Этот спор гипнотизировал. И когда мы получали книги Евгении Гинзбург, генерала Григоренко, они нас поражали, потому что были экзистенциальными книгами. Потому что авторы рассказывали о собственных мучениях, собственном опыте и собственном спасении: как конкретный человек спасся от малодушия. И это были очень индивидуальные ответы. Гинзбург, Григоренко, Сахаров, Солженицын, Виктор Некрасов – это разные ответы и богатство того периода.

Когда арестовали машинистку Солженицына, и она повесилась, писатель позвонил и заранее оговоренным условным сигналом дал понять, что надо опубликовать «Архипелаг ГУЛАГ». Он отдавал себе отчет в том, что это удар топором по советской власти. На мой взгляд, эта книга как-то перевернула историю двадцатого века. Это не очень сейчас осознают. Тем более, что в России еще не пишут об этом объективно и спокойно. И наш французский прозаик Филипп Солес сказал про Солженицына: «Это Данте новых времен». Великая книга – это книга, которая меняет жизнь прочитавшего.

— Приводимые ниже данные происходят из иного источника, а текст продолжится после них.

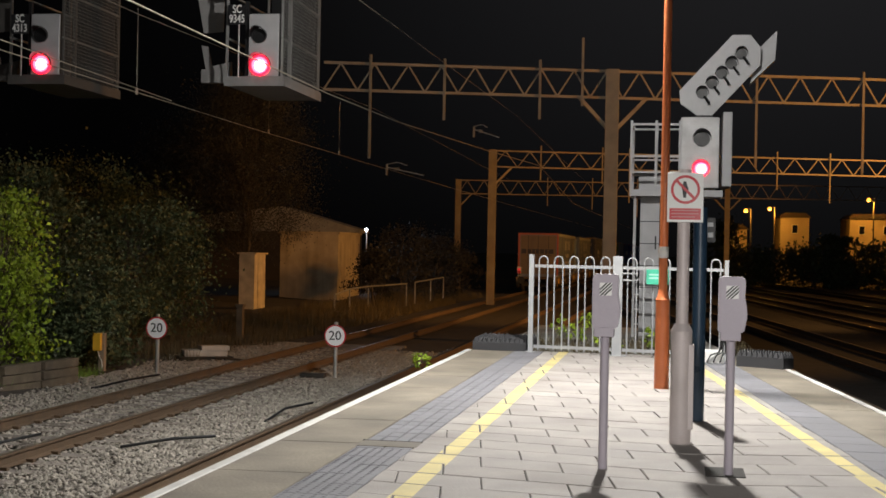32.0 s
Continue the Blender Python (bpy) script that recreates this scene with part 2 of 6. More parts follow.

Проблема Солженицына в том, что он играет две роли одновременно. С одной стороны, его знают и издают как классика. И его, таким образом, уже как бы нет. С другой стороны, он все-таки живой человек, желающий сказать свое слово. Он жалуется, что его не читают. Наверное, он сам частично виноват... Хотя эти слова тоже не имеют никакого значения. И все-таки, наверное, в изменившемся нашем мире пророку места нет. У Толстого в отношениях с публикой были взлеты и падения, но стареющего Толстого обожал и уважал весь мир. Вообще, все великие голоса показывают, как рухнет мир, и предсказывают спасение. Но еще неизвестно, какое. Они говорят, что настанет другой мир после нынешнего, того, который они ненавидят, хоронят и всячески изобличают.

Солженицын – очень русский писатель, с осложнённым языком – а ля Ремизов, он остро переживает за свою Родину, чувствует её, как больной член собственного тела, но он – и европейский автор, один из создателей и поэтов постутопической Европы. Он и Францию глубоко изменил.

От Солженицина до Сорокина - бездна

Что происходит с литературой (не только русской) сегодня? Востребована ли серьёзная книга? Характерен ли для западного общества безумный рост популярности детективов, боевиков, «дамских» романов, или это – примета нынешнего постсоветского пространства?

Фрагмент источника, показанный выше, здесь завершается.